I have always been in gardens, in every rented accommodation I've ever lived in, I've utilised the gardens to grow food, and I was an allotment gardener for many years before I moved to Harewood Farm ten years ago.

What do you like about working with an organisation like TGL?

I love working with TGL because they are a simple route to market for me. The Open Food Network software makes it easy for me as a grower to upload my produce each week, for customers to be able to choose and order and then I receive a pick list of the exact numbers of produce I have sold. It’s a very different experience than taking produce to a farmers market without any guarantee of selling it. As a not for profit organisation TGL are motivated by clear intentions, high morals and sheer passion. I feel supported and appreciated by the great team of staff. We have an aligned mission to bring quality local food to our local community.

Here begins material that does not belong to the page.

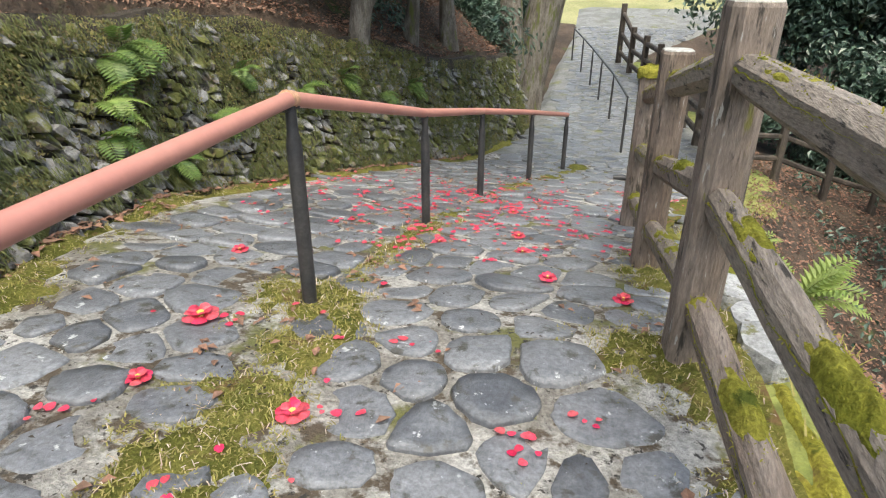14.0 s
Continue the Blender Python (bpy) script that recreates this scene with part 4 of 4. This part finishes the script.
def fallen(n, y0, y1, dense, seed):
    rs = np.random.RandomState(seed)
    out = []
    while len(out) < n:
        y = rs.uniform(y0, y1)
        a, b = knots(y, WALL_X) + 0.15, knots(y, FENCE_X) + 0.1
        x = rs.uniform(a, b)
        near = math.exp(-((x - knots(y, RAIL_X)) / 0.5) ** 2)
        if rs.rand() < dense(y) * (0.12 + 0.75 * near + 1.2 * max(0, noise.noise((x * 2.4, y * 2.4, 1.0)))):
            out.append((x, y))
            for _ in range(rs.randint(0, 6) if rs.rand() < 0.5 else 0):
                out.append((x + rs.normal() * 0.07, y + rs.normal() * 0.035))
    return out[:n]


petal_field("petals", "red camellia petals fallen on the stones", fallen(980, 10.8, 16.5, lambda y: min(1, max(0.015, (y - 11.9) / 1.5)) if y < 15 else 0.3, 1) + fallen(230, 0.4, 2.7, lambda y: 1, 2) + fallen(120, 7.0, 11.2, lambda y: (y - 6) / 5, 3) + fallen(18, 2.7, 7, lambda y: 1, 4), 1, 0.031, PETAL)
petal_field("dead_leaves", "orange-brown fallen leaves on the path", fallen(500, 11, 17, lambda y: 1, 5) + fallen(330, 0.6, 2.9, lambda y: 1, 6) + fallen(160, 3, 11, lambda y: 1, 7), 2, 0.05, DEAD)
petal_field("crumbs", "dark crumbs of leaf and soil in the joints", fallen(1600, 0.8, 15, lambda y: 1, 15), 8, 0.016, SOIL)
gutter = [(knots(y, WALL_X) + 0.06 + 0.10 * random.random(), y) for y in np.random.RandomState(3).uniform(3, 18.5, 900)]
petal_field("gutter_leaves", "brown leaves gathered at the foot of the wall", gutter, 5, 0.06, DEAD)


def blossom(x, y, size, seed):
    """A whole fallen camellia: two rings of petals about yellow stamens."""
    rng = random.Random(seed)
    flower = thing("camellia_blossom", "whole red camellia blossom fallen on the stones", "flower", "fallen blossoms")
    z = top_z(x, y)
    for ring, (count, lift, r) in enumerate(((6, 0.25, size), (5, 0.8, size * 0.75))):
        for k in range(count):
            a = 6.283 * k / count + ring * 0.5 + rng.uniform(-0.15, 0.15)
            heap = Heap()
            d = Vector((math.cos(a), math.sin(a), lift)).normalized()
            side = Vector((-math.sin(a), math.cos(a), 0))
            q = Vector((x, y, z + 0.004 + 0.006 * ring))
            n = d.cross(side)
            rim = [(0.0, 0.0), (0.45, 0.36), (0.85, 0.40), (1.0, 0.12), (1.0, -0.12), (0.85, -0.40), (0.45, -0.36)]
            verts = [q + d * u * r + side * v * r - n * r * 0.35 * u * u * 0.4 for u, v in rim] + [q + d * 0.55 * r + n * r * 0.1]
            heap.add(verts, [(i, (i + 1) % 7, 7) for i in range(7)])
            heap.done("petal", PETAL, flower)
    heap = Heap()
    heap.add(*tube_data([(x, y, z), (x, y, z + size * 0.35)], [size * 0.16, size * 0.2], 8))
    heap.done("stamens", STAMEN, flower, "yellow stamens")


for n, (x, y, size) in enumerate([(-0.77, 2.72, 0.055), (-1.61, 2.32, 0.055), (-3.03, 10.97, 0.08), (-2.13, 13.05, 0.05), (-3.46, 11.78, 0.05), (-2.3, 10.55, 0.06), (-2.9, 10.5, 0.05), (-1.75, 12.1, 0.05), (-1.35, 11.9, 0.05), (-2.55, 12.6, 0.05), (-2.0, 12.6, 0.05), (-2.4, 14.0, 0.05)]):
    blossom(x, y, size, n)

Do you have a top tip for growers?

Do what feels manageable. Its easy to get excited and over ambitious with growing, and it really is a full time job!



Do you have a favourite recipe you make with your produce?

I have different faves at different times of the year. However there really is no substitute for the beginning of courgette season. When the first handful of tiny courgettes begin to appear, I grow interesting ribbed and stripey varieties, mostly Italian ones, I cut them from the plants and sauté them with garlic slivers in good organic butter and eat them straight out of the pan!


What’s your favourite bit of the day?

I love long light evenings in late May and June, when I often work until 10pm in the gardens, the last job of the day being to fill a harvest basket with supper. The food I cook then is very simple, because when you have ingredients that fresh, they shine all on their own, and I am usually so tired I want to eat fast!